The incentive to collude also comes into play. Highly ranked wrestler, or those in the running to win the tournament, do poorly on the bubble because they are unwilling to participate. Those in the last year of their career are 4-5% less likely to win on the bubble because wrestlers view these leaving wrestlers as not useful for the future.
Another fascinating aspect is that of media scrutiny. When the two former wrestlers came forward with tales of cheating and the media began to examine the sumo world, the amount of match rigging decreased.

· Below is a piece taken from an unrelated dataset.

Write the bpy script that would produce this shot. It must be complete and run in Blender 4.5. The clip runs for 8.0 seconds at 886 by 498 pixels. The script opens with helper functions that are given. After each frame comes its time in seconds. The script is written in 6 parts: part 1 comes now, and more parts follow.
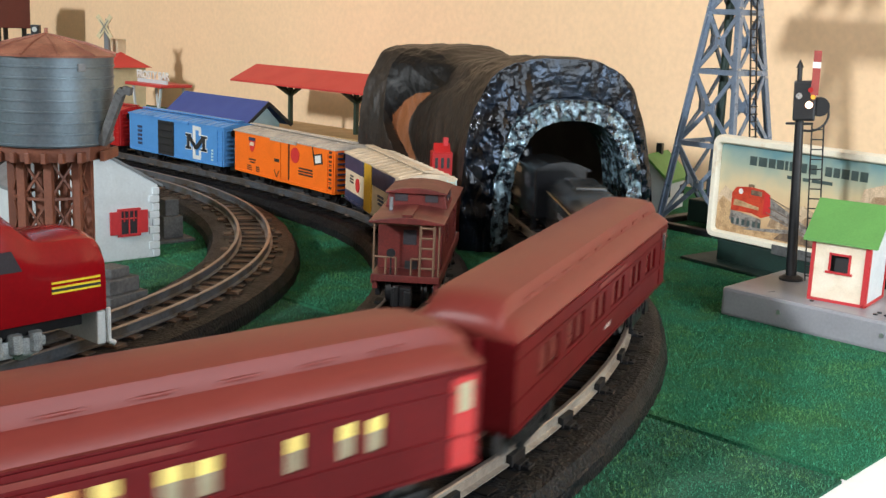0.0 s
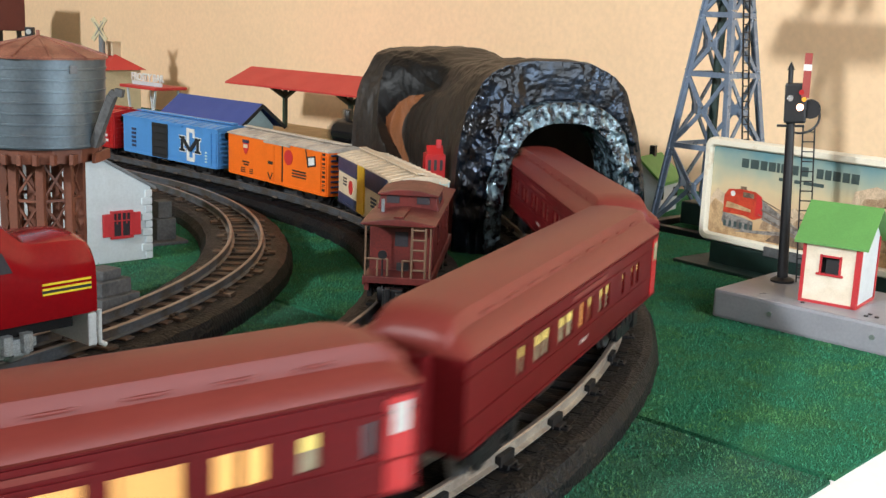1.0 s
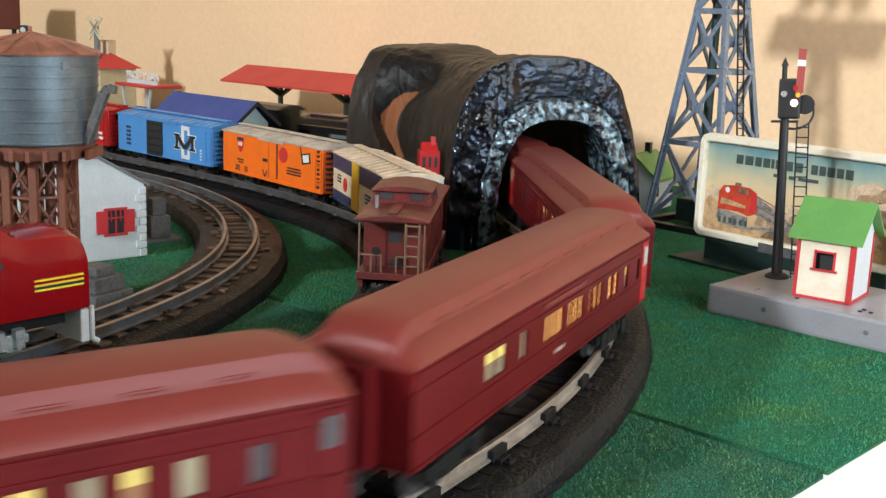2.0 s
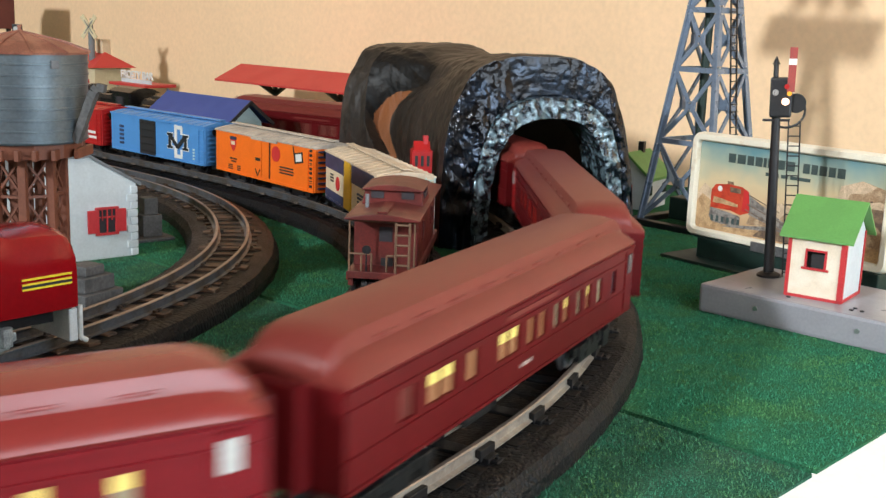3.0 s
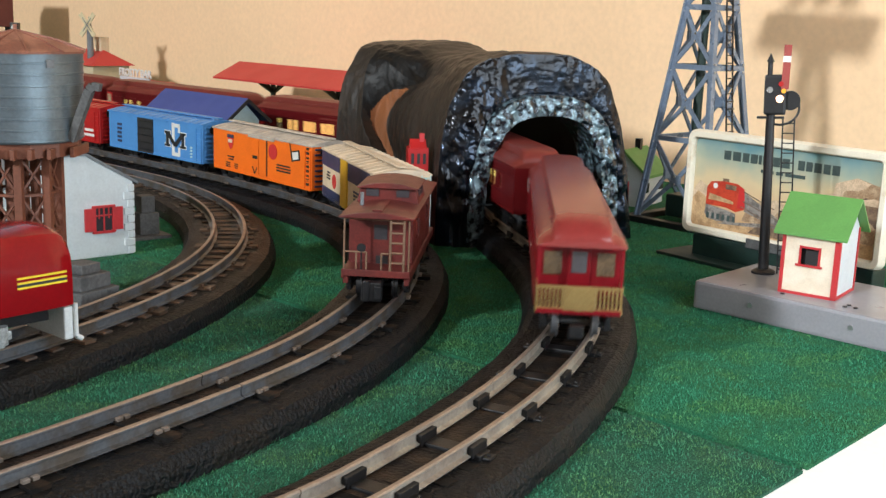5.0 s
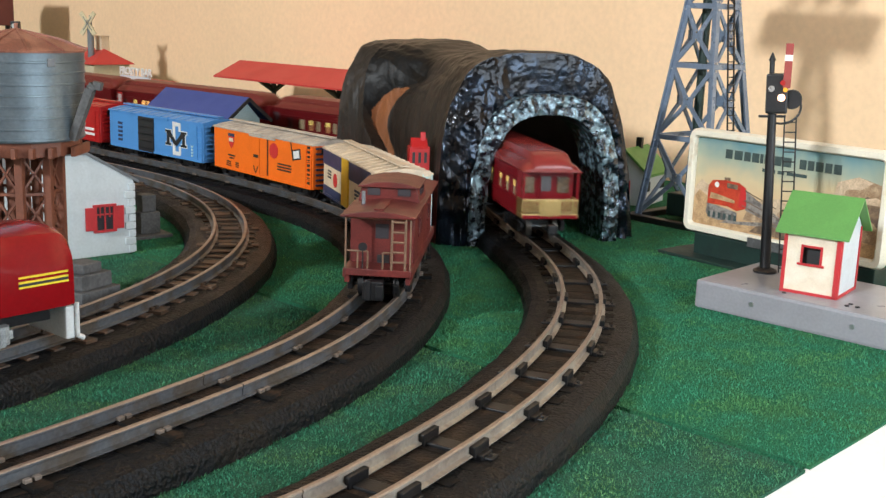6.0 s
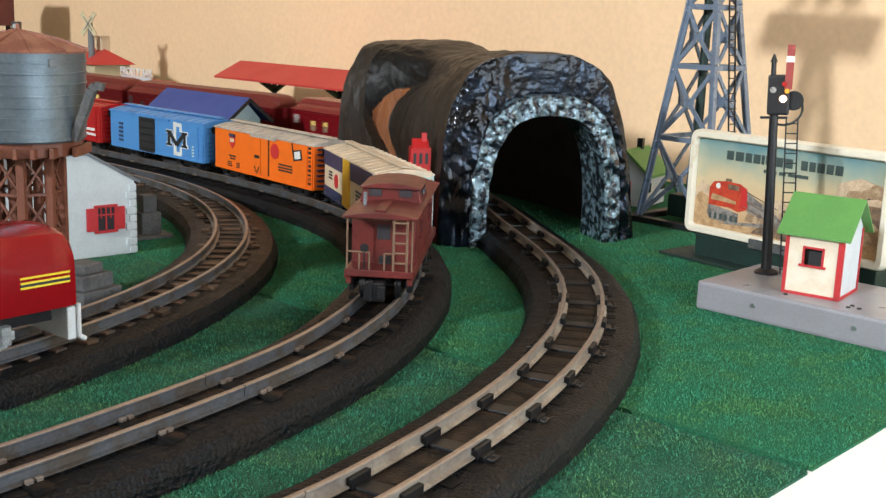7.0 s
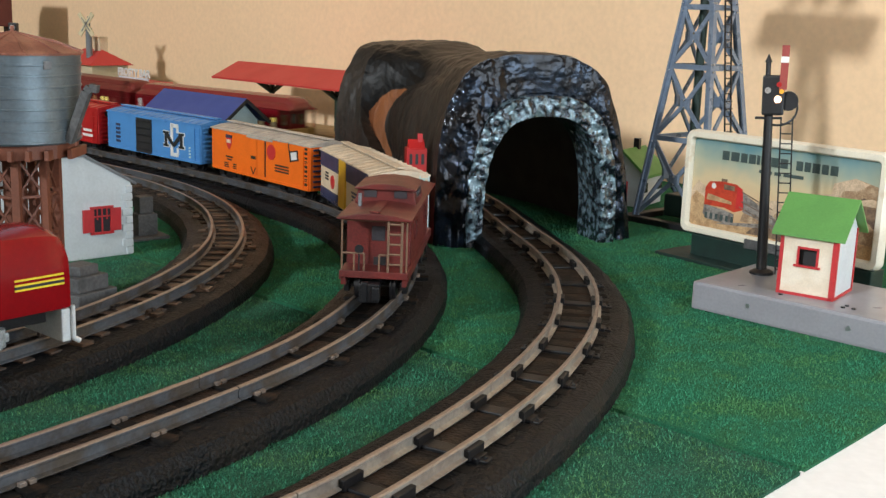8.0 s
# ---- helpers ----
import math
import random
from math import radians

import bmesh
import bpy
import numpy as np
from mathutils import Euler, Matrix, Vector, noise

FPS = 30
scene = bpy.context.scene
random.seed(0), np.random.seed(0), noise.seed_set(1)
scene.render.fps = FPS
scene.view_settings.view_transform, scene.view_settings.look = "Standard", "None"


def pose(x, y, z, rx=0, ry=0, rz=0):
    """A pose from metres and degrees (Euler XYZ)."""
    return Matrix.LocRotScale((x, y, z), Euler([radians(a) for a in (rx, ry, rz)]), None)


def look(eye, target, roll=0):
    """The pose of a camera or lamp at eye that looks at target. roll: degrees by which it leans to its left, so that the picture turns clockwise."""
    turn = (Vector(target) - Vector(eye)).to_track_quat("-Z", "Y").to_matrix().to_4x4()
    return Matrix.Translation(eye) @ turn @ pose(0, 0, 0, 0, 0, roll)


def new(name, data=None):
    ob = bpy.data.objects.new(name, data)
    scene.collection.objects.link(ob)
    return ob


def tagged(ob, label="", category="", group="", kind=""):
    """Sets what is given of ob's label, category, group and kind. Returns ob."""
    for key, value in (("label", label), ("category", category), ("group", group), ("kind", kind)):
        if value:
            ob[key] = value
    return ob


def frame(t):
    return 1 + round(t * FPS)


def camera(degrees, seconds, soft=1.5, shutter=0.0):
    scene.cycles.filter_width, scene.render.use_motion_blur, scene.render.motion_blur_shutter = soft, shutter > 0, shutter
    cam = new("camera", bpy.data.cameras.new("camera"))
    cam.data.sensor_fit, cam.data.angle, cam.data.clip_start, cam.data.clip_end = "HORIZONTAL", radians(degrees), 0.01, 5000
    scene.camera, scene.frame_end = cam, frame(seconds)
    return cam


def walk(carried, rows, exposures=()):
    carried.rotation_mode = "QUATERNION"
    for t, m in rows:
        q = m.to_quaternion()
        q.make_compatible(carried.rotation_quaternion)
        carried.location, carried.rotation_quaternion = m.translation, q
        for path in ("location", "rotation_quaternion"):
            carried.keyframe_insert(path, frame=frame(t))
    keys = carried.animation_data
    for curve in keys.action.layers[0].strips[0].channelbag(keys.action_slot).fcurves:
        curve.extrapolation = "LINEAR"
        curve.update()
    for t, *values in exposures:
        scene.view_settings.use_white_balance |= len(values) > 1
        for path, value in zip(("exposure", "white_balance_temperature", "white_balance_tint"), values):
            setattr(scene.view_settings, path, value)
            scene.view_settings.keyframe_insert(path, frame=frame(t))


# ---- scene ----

As I mentioned in the introduction, the idea of cheating in sport that is based in 1000 years of the theme of honor is humorous. Yet, the collusion seems to appear. The theme of cheating to win occurs in many sports events, though usually in a different form: drugs. From the Olympics, to Major League Baseball to the Tour de France, the use of a drug to gain the edge and win pervades media coverage of many events. Though it is a different form of cheating, it brings up similar questions. Cheating: Does it hurt of help the game? Are different forms of cheating different?
Who is really losing when the players cheat? Is it the fans or the players? When players are better via drugs, one could argue that the fans win because the competition is more competitive, faster, stronger, more exciting. Some claim steroids revived baseball because it brought big home run hitters that made the game exciting to watch. Or are the viewers being cheated because the excitement is fake? The players are putting their health in danger to appease the viewers taste for the fantastical, to win the gold metal, or to win the yellow jersey.
Cheating through rigging effects the experience in a different way than drugs. The biggest argument would be that the fans lose because the competitions are not as good as they could possibly be. The outcome is not what is should be. Yet, people love WWF wrestling and the entire competition is a giant show. Everything is fake and people can’t get enough.
While I enjoyed this random topic, how the authors calculated the probabilities of how much some one theoretically should win was confusing. They used a binomial process, but I would think those cannot be 100% correct. Sometimes the Cinderella team or wrestler does win against all odds.